Pas de place pour le mépris ni l’attaque ad hominem
Au-delà de cette fonction première, la rhétorique apprend, en deuxième lieu, à questionner chaque allégation, et donc de ce fait à considérer l’autre et son propos, à ne pas tenir celui-ci pour quantité négligeable ou méprisable, à l’examiner, à le passer au crible de la raison critique afin d’y déceler, le cas échéant, les incohérences, le caractère parcellaire, l’idéologie sous-jacente, les sophismes qui pourraient lui conférer une apparence de logique .
L’une des vertus de la rhétorique, qui mérite d’être soulignée en particulier à notre époque où l’on a l’insulte facile en politique comme sur les réseaux sociaux, c’est qu’elle est en effet exclusive de tout mépris de l’autre. Dans un esprit de tolérance, la critique de l’opinion ou de la thèse adverse ne s’exerce qu’ à l’aune du critère de cohérence interne.

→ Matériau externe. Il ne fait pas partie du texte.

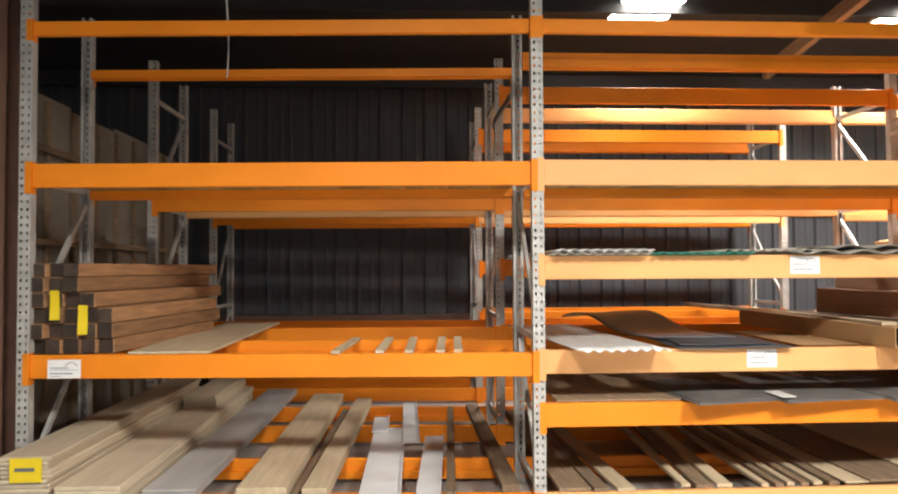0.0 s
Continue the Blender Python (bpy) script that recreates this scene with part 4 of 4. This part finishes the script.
# dark stock on the second row's bottom level
r = random.Random(77)
for k in range(5):
    plank(4.82 + r.uniform(0, 0.06), 6.0 + r.uniform(-0.1, 0.15), 6.78 + r.uniform(0, 0.05), 7.56, TL + 0.03 + k * 0.05, TL + 0.078 + k * 0.05, MAROON if k % 2 else BLACK, "coated_board", "dark maroon coated board in a low stack", "board", "dark boards")
# plastic-wrapped goods on the floor behind the second row
GOODS = material("blue_goods", (0.09, 0.17, 0.36), 0.4, 0, 0.3, 9, 0.2, 30)
c = thing("wrapped_bundle", (6.22, 7.9, 0), "blue goods in clear film on a white board", "bundle", rz=-12)
part("white_board", box(-0.35, 0.35, -0.1, 1.5, 0.04, 0.06, 0.002), WHITEP, c)
part("body", box(-0.17, 0.17, 0, 1.3, 0.061, 0.21, 0.02), GOODS, c, "blue plastic goods")
bm = bmesh.new()
sheet(bm, span(-0.19, 0.19, 12), span(-0.03, 1.34, 30), lambda u, v: 0.226 + 0.014 * noise.noise(Vector((u * 16, v * 14, 5))), 0.003)
part("film", bm, FILM, c, "crinkled clear film")
for y in (0.0, 1.3):
    part("support_batten", box(-0.3, 0.3, y, y + 0.06, 0, 0.04), OLDWOOD, c)

# scraps of paper and tape on the beams
r = random.Random(90)
for x in (5.62, 6.30, 6.98, 7.28, 7.62, 5.20):
    bm = bmesh.new()
    w = r.uniform(0.03, 0.06)
    sheet(bm, span(-w / 2, w / 2, 4), span(0, r.uniform(0.02, 0.045), 4), lambda u, v: 0.002 * math.sin(u * 90 + v * 60), 0.001)
    for v in bm.verts:
        v.co = (v.co.x + x, 4.7075 - v.co.z, T2 + 0.001 - v.co.y - 0.004)
    tagged(part("paper_scrap", bm, BEIGE), "small torn pale paper scrap stuck to the orange beam", "paper", "paper scraps")

# ---- around the walls ----
def cover_cart():
    c = thing("covered_cart", (10.39, 8.70, 0), "tall bright yellow tarp cover on a wheeled black cart", "cart", rz=-8, size=0.92)
    bm = bmesh.new()
    n, rows = 40, 18
    ring = []
    for j in range(rows + 1):
        v = j / rows
        loop = []
        for k in range(n):
            a = k * math.tau / n
            ca, sa = math.cos(a), math.sin(a)
            e = 0.28
            x = 0.46 * abs(ca) ** e * (1 if ca > 0 else -1)
            y = 0.34 * abs(sa) ** e * (1 if sa > 0 else -1)
            s = 1 + 0.05 * (1 - v) + 0.02 * math.sin(a * 7 + v * 3) * (1 - v)
            if v > 0.96:
                s *= 0.97
            loop.append(bm.verts.new((x * s, y * s, 0.24 + 1.28 * v + 0.012 * math.sin(a * 9) * (1 - v))))
        ring.append(loop)
    for a, b in zip(ring, ring[1:]):
        for k in range(n):
            bm.faces.new((a[k], a[(k + 1) % n], b[(k + 1) % n], b[k]))
    bm.faces.new(ring[-1])
    bm.faces.new(ring[0][::-1])
    part("tarp_cover", bm, YELLOW, c, "creased yellow tarp", True)
    part("zip", box(0.05, 0.064, -0.366, -0.362, 0.16, 1.50), BLACK, c, "black zip line")
    part("base_frame", box(-0.38, 0.38, -0.28, 0.28, 0.085, 0.13, 0.005), BLACK, c)
    for sx in (-0.33, 0.33):
        for sy in (-0.23, 0.23):
            bm = bmesh.new()
            rod(bm, (sx - 0.015, sy, 0.042), (sx + 0.015, sy, 0.042), 0.042, 14)
            part("castor", bm, BLACK, c)
    bm = bmesh.new()
    tube_along(bm, [(-0.43, -0.2, 0.6), (-0.47, -0.2, 0.7), (-0.47, 0.2, 0.7), (-0.43, 0.2, 0.6)], 0.012)
    part("push_handle", bm, BLACK, c)
    c2 = thing("yellow_bag", (9.89, 8.93, 0), "lower yellow tarp bag beside the covered cart", "bag", rz=5, size=0.944)
    bm = bmesh.new()
    slab(bm, -0.13, 0.13, -0.22, 0.22, 0.05, 1.35, 0.03)
    bmesh.ops.subdivide_edges(bm, edges=bm.edges[:], cuts=4, use_grid_fill=True)
    for v in bm.verts:
        v.co += Vector((1, 1, 0.3)) * 0.02 * noise.noise(v.co * 5)
    part("bag", bm, YELLOW, c2, "", True)
    part("foot_frame", box(-0.17, 0.17, -0.24, 0.24, 0.0, 0.05, 0.004), BLACK, c2)


cover_cart()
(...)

On ne peut réfuter une allégation aperçue sur un réseau social qu’à partir du moment où on en prend en considération les éléments constitutifs. Cette analyse, a priori bienveillante, constitue justement les conditions d’exercice d’une critique démocratique, tandis que les armes que l’on peut employer dans ce combat seront seulement dialectiques. Si réfutation il peut y avoir, c’est non point par une invective, un refus de dialogue, mais après un échange contradictoire, après débats : c’est une réfutation a posteriori et non a priori : entre l’a priori et l’a posteriori se loge justement la démarche démocratique ; mais il est vrai qu’elle exige du temps….
En troisième lieu et surtout, la rhétorique véhicule autant qu’elle repose sur une culture générale qui permet toujours de comprendre un débat, de le contextualiser, de passer comme dit Cicéron, d’une cause particulière à la question générale qui la sous-tend, de relativiser aussi tous les points de vue, et l’on ne saurait trop insister, d’ailleurs sur la nécessité pour tout citoyen d’étudier l’histoire de son propre pays mais aussi de toutes les cultures auxquelles les systèmes de communication modernes permettent d’avoir accès, ou d’être confronté.
Sophisme technologique
Cette culture générale, induite par la rhétorique, renvoie en dernier lieu, à un contenu moral.
Tous les philosophes insistent sur le fait que l’enseignement de la rhétorique permet d’apprendre à chacun à ordonner sa vie, et à savoir maintenir entre la raison d’une part, et ses émotions et passions d’autre part, un équilibre harmonieux, exclusif de toute cette violence que l’on constate, hélas, sur les réseaux sociaux.
Voilà une façon , parmi d’autres, de contribuer non seulement à cette grande cause nationale mais, quelque part à une exigence universelle…parce que simplement humaine ! A condition bien sûr de comprendre que ce travail devra être accompli le plus souvent en opposition frontale avec les mauvais réflexes, dévoiements et autres perversions suscités par des outils technologiques conçus dans l’objectif non pas de faciliter l’émergence de la vérité ou d’améliorer la démocratie par la communication et le dialogue mais tout simplement d’augmenter ses profits. Le combat entre philosophes et sophistes initié par Socrate est toujours le même 25 siècles plus tard, il a seulement changé de forme.
(1)Dalloz, 9e édition – décembre 2021.